(Publicado em 01 de fevereiro de 2012)
Meu pai morreu anteontem, aos 102 anos. Ele teve uma vida gloriosa, de integridade e valores. Mas não sinto dor, só encantamento com a forma com que ele viveu e morreu. Não será alguma forma de repressão?
Não acredito. O luto é sempre singular, de acordo com as circunstâncias. Lembro uma cena do filme “Forrest Gump”, quando sua mãe, com câncer, chama-o à casa. Ele aparece, apavorado. Ela o consola: “Eu estou morrendo, Forrest.

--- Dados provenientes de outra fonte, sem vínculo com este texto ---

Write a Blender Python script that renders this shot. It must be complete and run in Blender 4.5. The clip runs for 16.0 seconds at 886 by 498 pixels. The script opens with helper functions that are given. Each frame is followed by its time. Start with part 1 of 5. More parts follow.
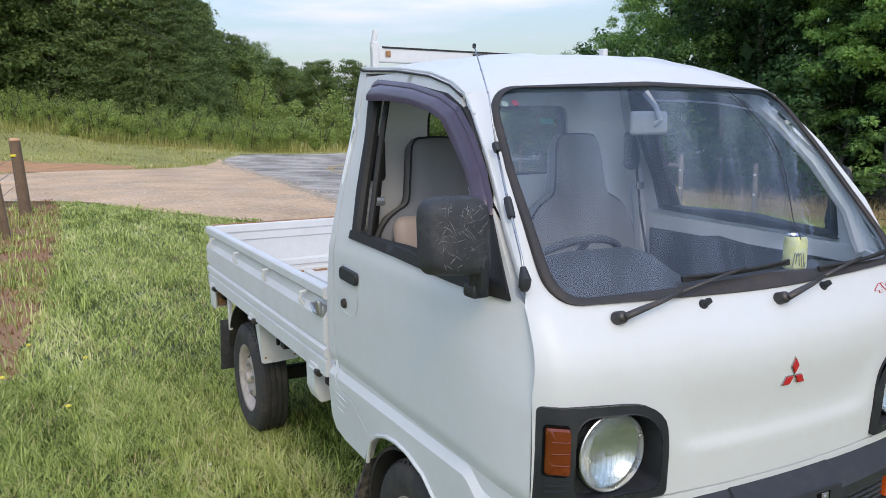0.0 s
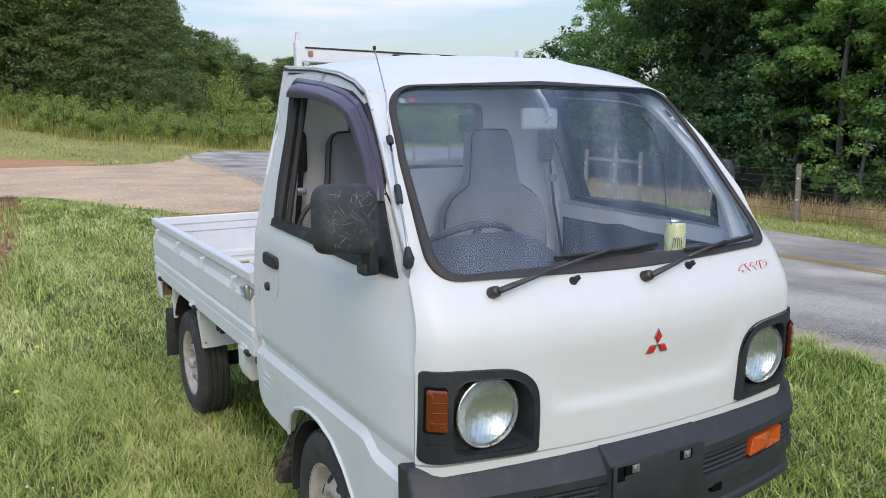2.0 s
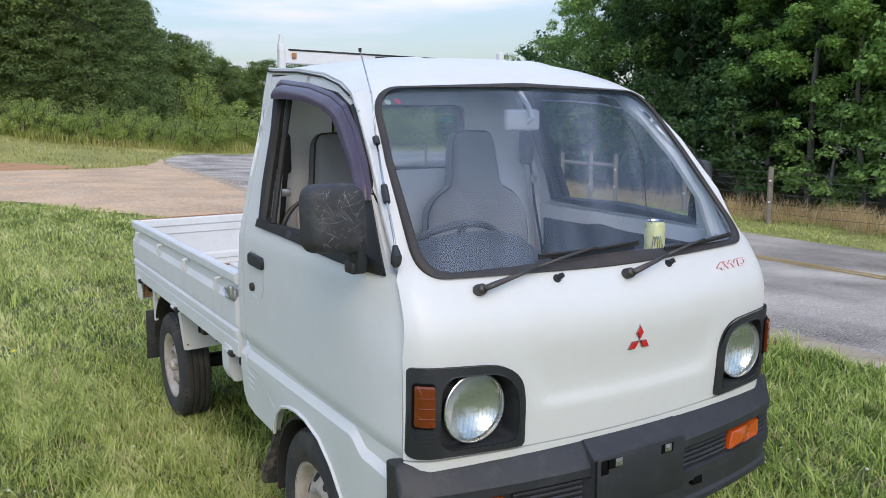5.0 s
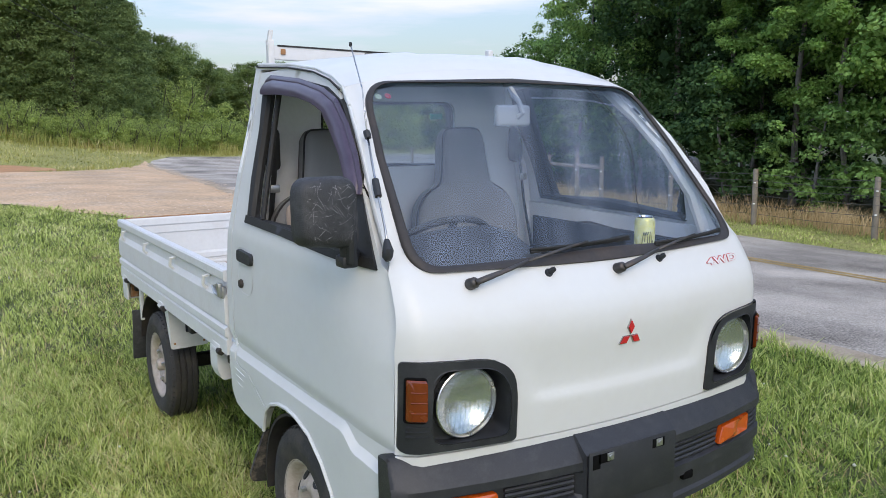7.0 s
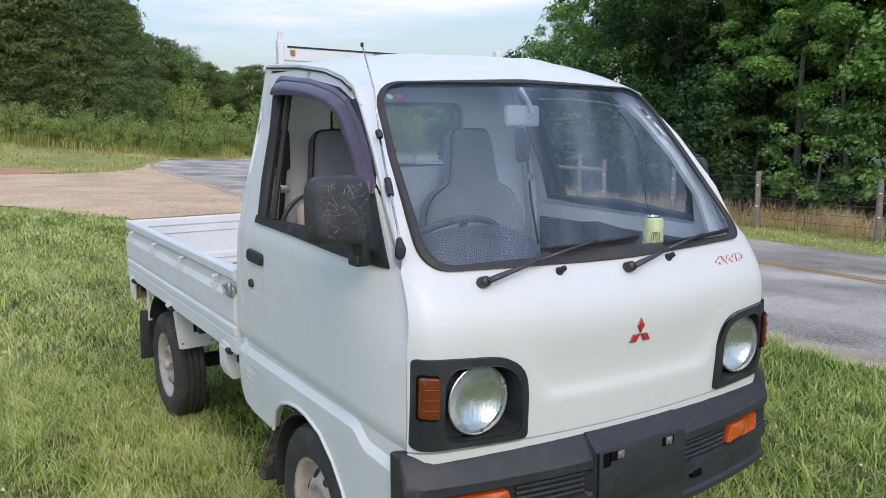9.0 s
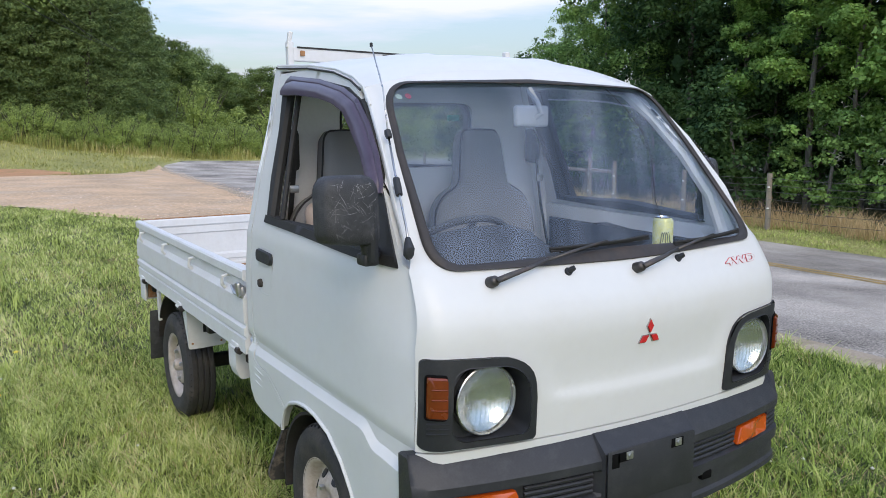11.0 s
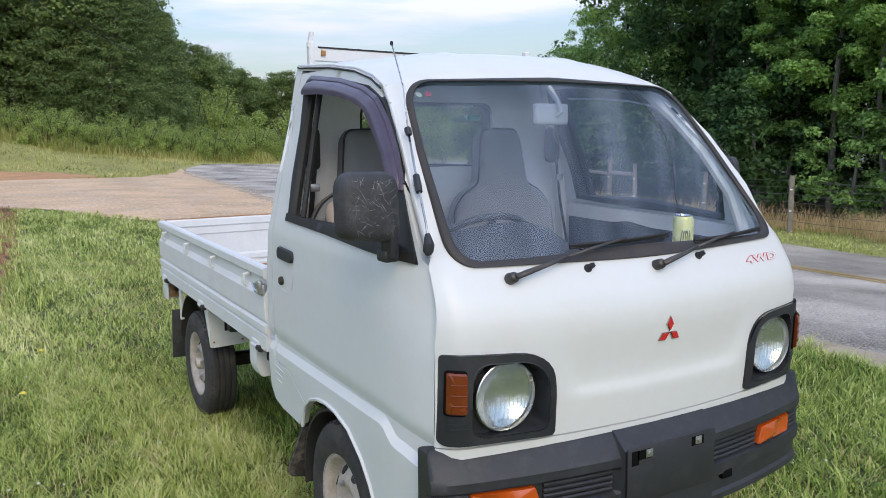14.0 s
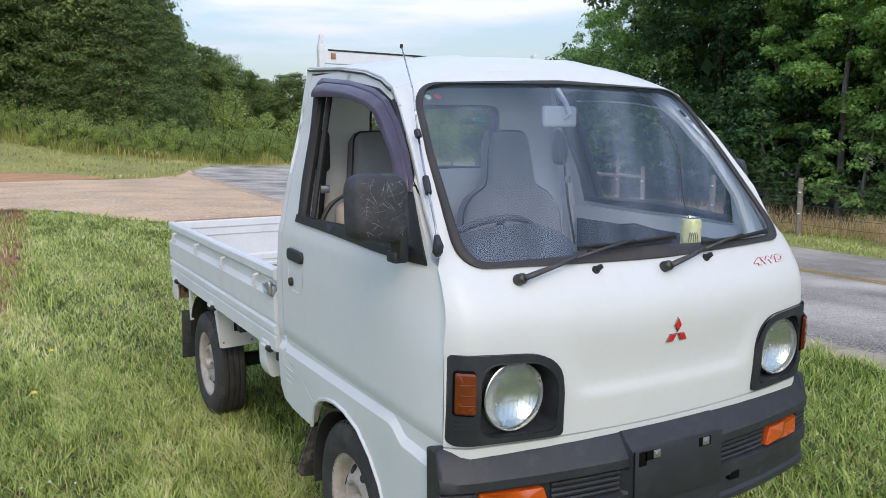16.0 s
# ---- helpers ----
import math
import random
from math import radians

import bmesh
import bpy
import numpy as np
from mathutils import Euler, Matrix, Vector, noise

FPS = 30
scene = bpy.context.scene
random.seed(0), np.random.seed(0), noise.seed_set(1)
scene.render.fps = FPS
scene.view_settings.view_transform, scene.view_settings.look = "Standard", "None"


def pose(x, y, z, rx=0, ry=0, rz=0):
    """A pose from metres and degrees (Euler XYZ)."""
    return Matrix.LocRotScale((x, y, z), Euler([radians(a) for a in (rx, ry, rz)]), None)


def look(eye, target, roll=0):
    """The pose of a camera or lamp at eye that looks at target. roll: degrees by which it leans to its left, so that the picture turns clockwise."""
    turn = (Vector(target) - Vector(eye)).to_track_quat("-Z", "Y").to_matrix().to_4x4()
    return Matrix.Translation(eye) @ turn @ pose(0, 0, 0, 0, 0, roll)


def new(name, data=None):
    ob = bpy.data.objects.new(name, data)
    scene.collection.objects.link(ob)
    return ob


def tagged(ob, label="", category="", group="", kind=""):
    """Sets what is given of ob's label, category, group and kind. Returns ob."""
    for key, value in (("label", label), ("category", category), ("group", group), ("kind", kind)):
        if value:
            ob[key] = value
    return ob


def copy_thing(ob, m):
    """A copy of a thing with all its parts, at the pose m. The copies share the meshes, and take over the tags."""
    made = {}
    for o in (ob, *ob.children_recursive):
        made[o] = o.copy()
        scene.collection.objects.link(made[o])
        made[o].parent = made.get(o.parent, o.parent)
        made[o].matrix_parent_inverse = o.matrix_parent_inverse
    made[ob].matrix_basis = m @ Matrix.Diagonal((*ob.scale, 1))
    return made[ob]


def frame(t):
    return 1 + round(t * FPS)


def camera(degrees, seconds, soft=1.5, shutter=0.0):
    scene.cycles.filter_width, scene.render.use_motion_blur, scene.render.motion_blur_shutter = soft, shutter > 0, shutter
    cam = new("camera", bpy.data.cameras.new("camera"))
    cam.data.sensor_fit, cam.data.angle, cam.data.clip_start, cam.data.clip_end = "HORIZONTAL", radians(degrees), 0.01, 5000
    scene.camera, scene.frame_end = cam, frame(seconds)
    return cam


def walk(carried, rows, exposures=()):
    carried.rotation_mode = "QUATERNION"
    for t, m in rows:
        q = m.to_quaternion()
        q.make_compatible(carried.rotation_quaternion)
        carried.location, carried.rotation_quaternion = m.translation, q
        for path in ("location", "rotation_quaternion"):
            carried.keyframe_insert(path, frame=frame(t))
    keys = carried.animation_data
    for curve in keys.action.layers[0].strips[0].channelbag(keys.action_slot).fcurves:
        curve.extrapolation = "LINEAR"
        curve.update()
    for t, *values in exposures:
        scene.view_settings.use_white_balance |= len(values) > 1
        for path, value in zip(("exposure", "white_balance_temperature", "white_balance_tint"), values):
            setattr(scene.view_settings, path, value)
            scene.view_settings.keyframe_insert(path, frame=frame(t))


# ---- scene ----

Não há do que ter medo, faz parte da vida”. Pelo que você conta, a tranquilidade com que seu pai fez face à morte foi o fator generoso (semelhante ao da mãe de Forrest) que fez de sua perda uma coisa compreensível e suave. Freud dizia que o luto saudável tem quatro etapas: o reconhecimento da morte; o sentimento de vazio (alguém em quem depositamos um capital afetivo desapareceu); um possível inconformismo, e finalmente a herança. Esta é a parte mais bonita: é quando as memórias, os valores, a beleza do que experimentamos com a pessoa querida voltam para se sobrepujar aos sentimentos de perda, e para se incorporar ao nosso patrimônio afetivo, fazendo de nós pessoas melhores e mais capazes de reinvestir no mundo, com uma nova riqueza de espírito. É provável que a avançada idade de seu pai tenha contribuído para que a passagem das partes amargas do luto tenha sido mais rápida, assim como seu gradual alheamento de três semanas, e você já esteja na última etapa: o gozo da herança afetiva.